O indivíduo deve ser entendido como um corpo alternativo e integrado. Justifica-se, pois, os sistemas orgânicos sempre estarão integrados (sistemas nervoso, locomotor, cardiorrespiratório, genitourinário e digestório). O corpo não deve ser concebido como pedaços perdidos, frases soltas e desconexas. Pensar a pele e cérebro, assim como a superfície e profundeza com essa sensibilidade mostra o quanto a axiologia (reflexão sobre os valores humanos) e a epistemologia (reflexão sobre o conhecimento humano) compõem uma filosofia de caráter holístico preocupada com a integração de todos os campos do saber humano. Assim, convém relembrar os conteúdos apresentados na obra de Práticas Corporais Alternativas sobre Corpo, Holismo e na afirmação de JUHAN apud KNASTER, 1999, p. 157: “A pele não é separada do cérebro, assim como a superfície de um lago não é separada de suas profundezas – são locais diferentes de um meio contínuo... O cérebro é uma única unidade funcional, do córtex às pontas dos dedos e das mãos. Tocar a superfície é agitar as profundezas” (TERRA; LORENZETTO, 2013 p. 49).

Por fim, a simples experiência individual ou coletiva das PCAs bem conduzida é suficiente para provocar mudanças comportamentais, atitudinais e conceituais eficazes e duradouras, mesmo em indivíduos bem intencionados e desejosos de mudanças. Quando isso não é totalmente possível, alguns autores propõem que as mudanças sejam executadas passo a passo, como foi abordado no material estudado. Portanto, o aspecto holístico, convergente, plural, transcendente e simbólico das PCAs, e a riqueza da sua diversidade e adaptabilidade, deverão ser compreendidadas e trabalhadas sistematizadas por meio de uma Educação Física mais sensível e madura.

 

Referências

DAOLIO, J. Da cultura do corpo. 6. ed. Campinas: Papirus, 1995.

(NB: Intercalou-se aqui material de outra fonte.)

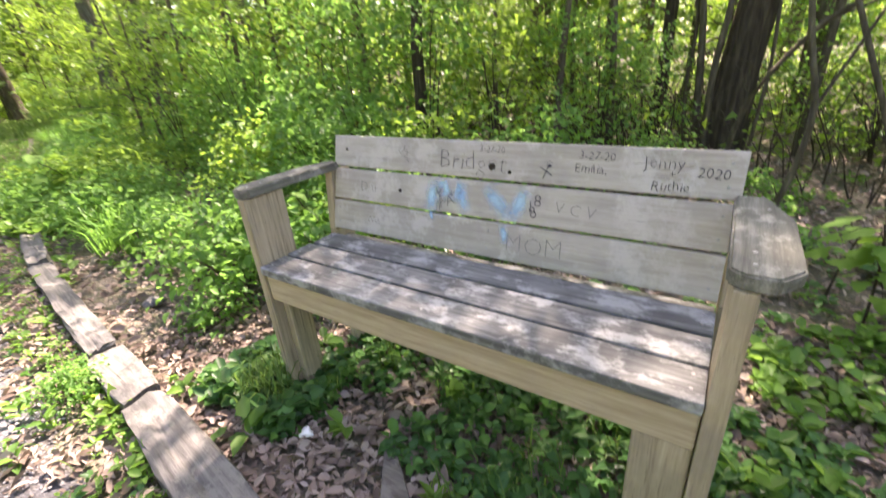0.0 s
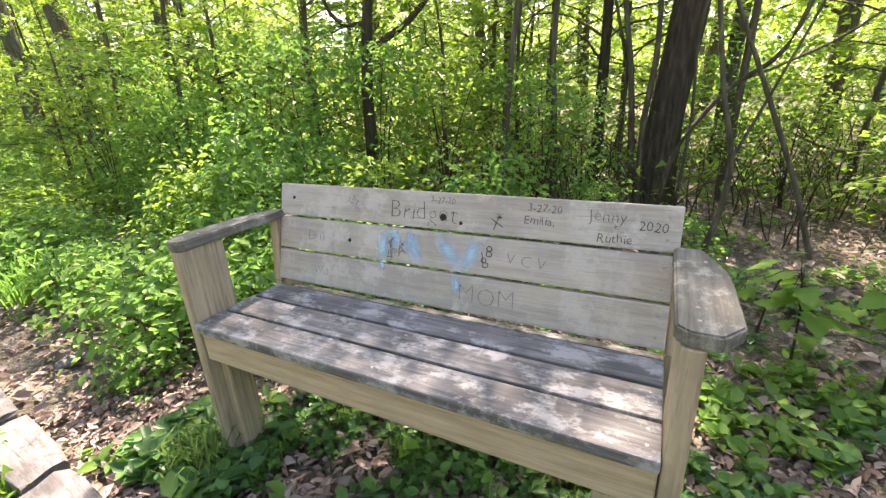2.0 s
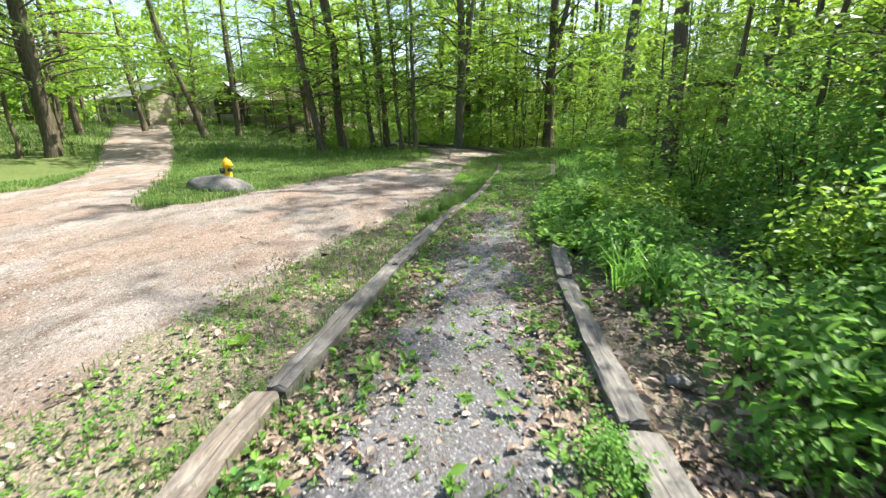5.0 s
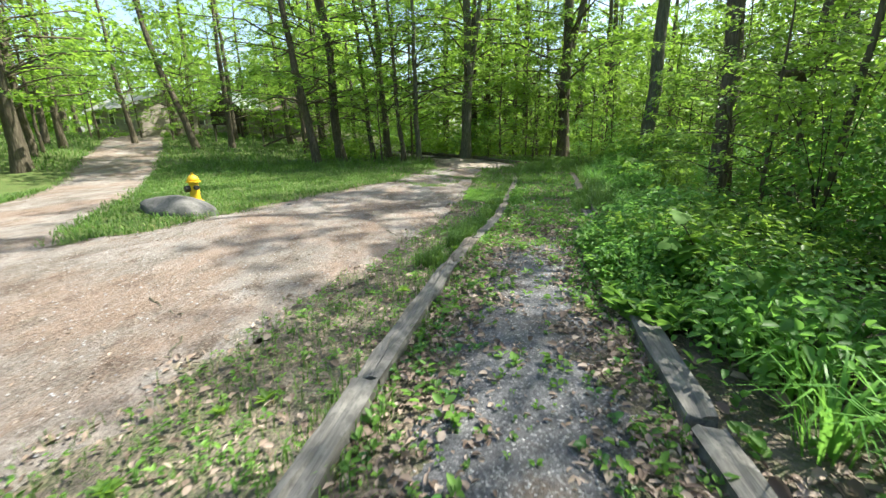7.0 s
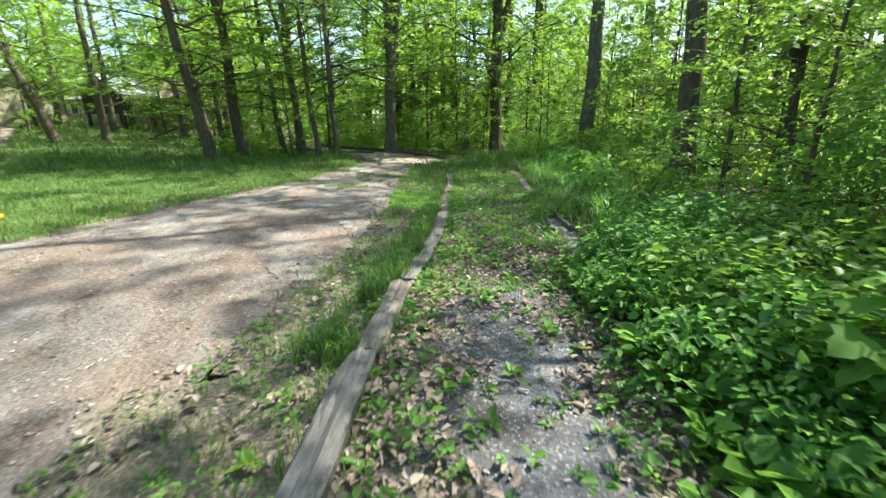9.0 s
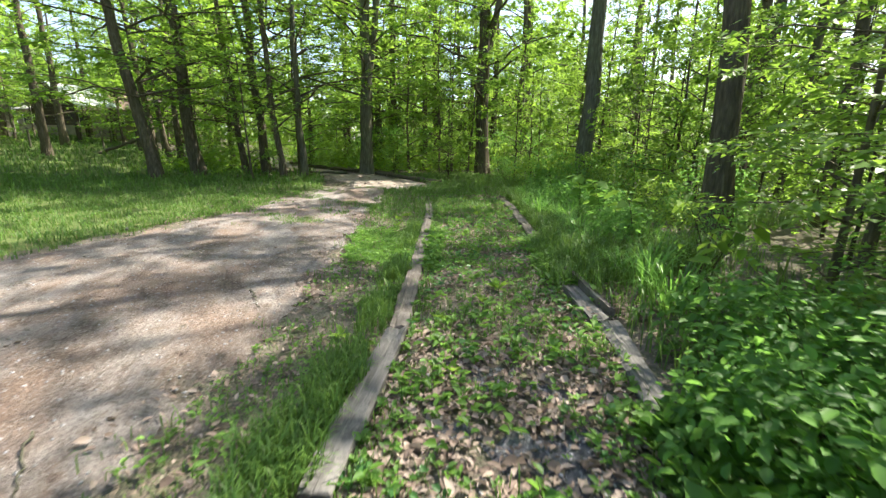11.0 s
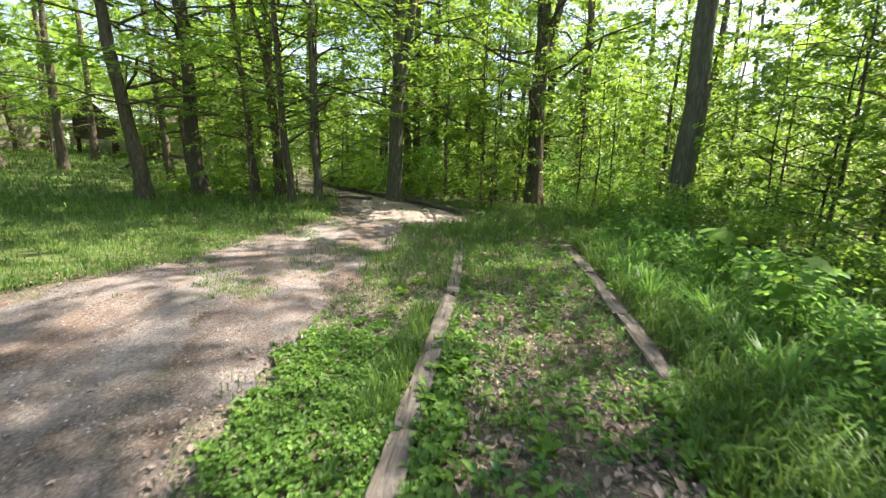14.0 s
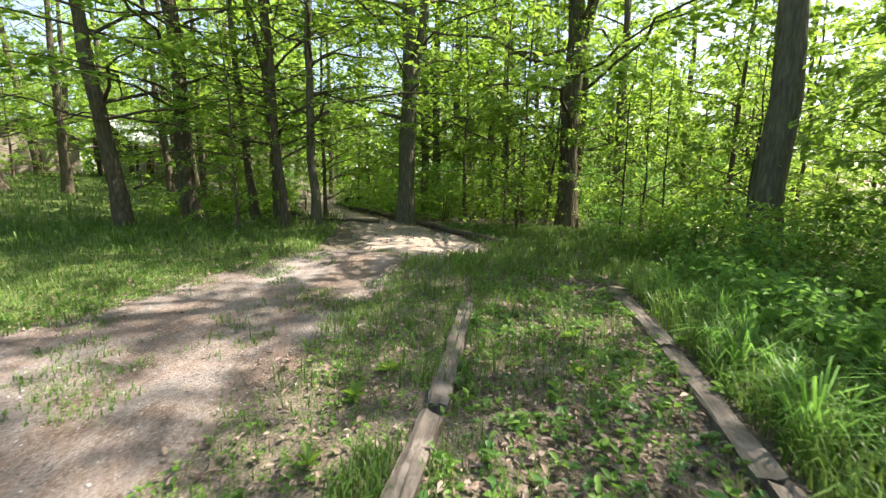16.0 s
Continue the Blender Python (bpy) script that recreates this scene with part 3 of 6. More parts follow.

GAIARSA, J. A. Couraça Muscular do caráter: Wilhelm Reich. São Paulo: Ágora, 1984.

HUNGER, D. A. C. F.; SOUZA NETO, S. História e currículo em educação física: corpo e “corpos” fragmentados... In: CONGRESSO BRASILEIRO DE HISTÓRIA DA EDUCAÇÃO FÍSICA, ESPORTE, LAZER E DANÇA. 8, 2002. Anais..., Ponta Grossa: UFPr, 2002, v.1. p. 35-43.

LORENZETTO, L. A.; MATTHIESEN, S. Q. Práticas corporais alternativas. Rio de Janeiro: Guanabara Koogan, 2008.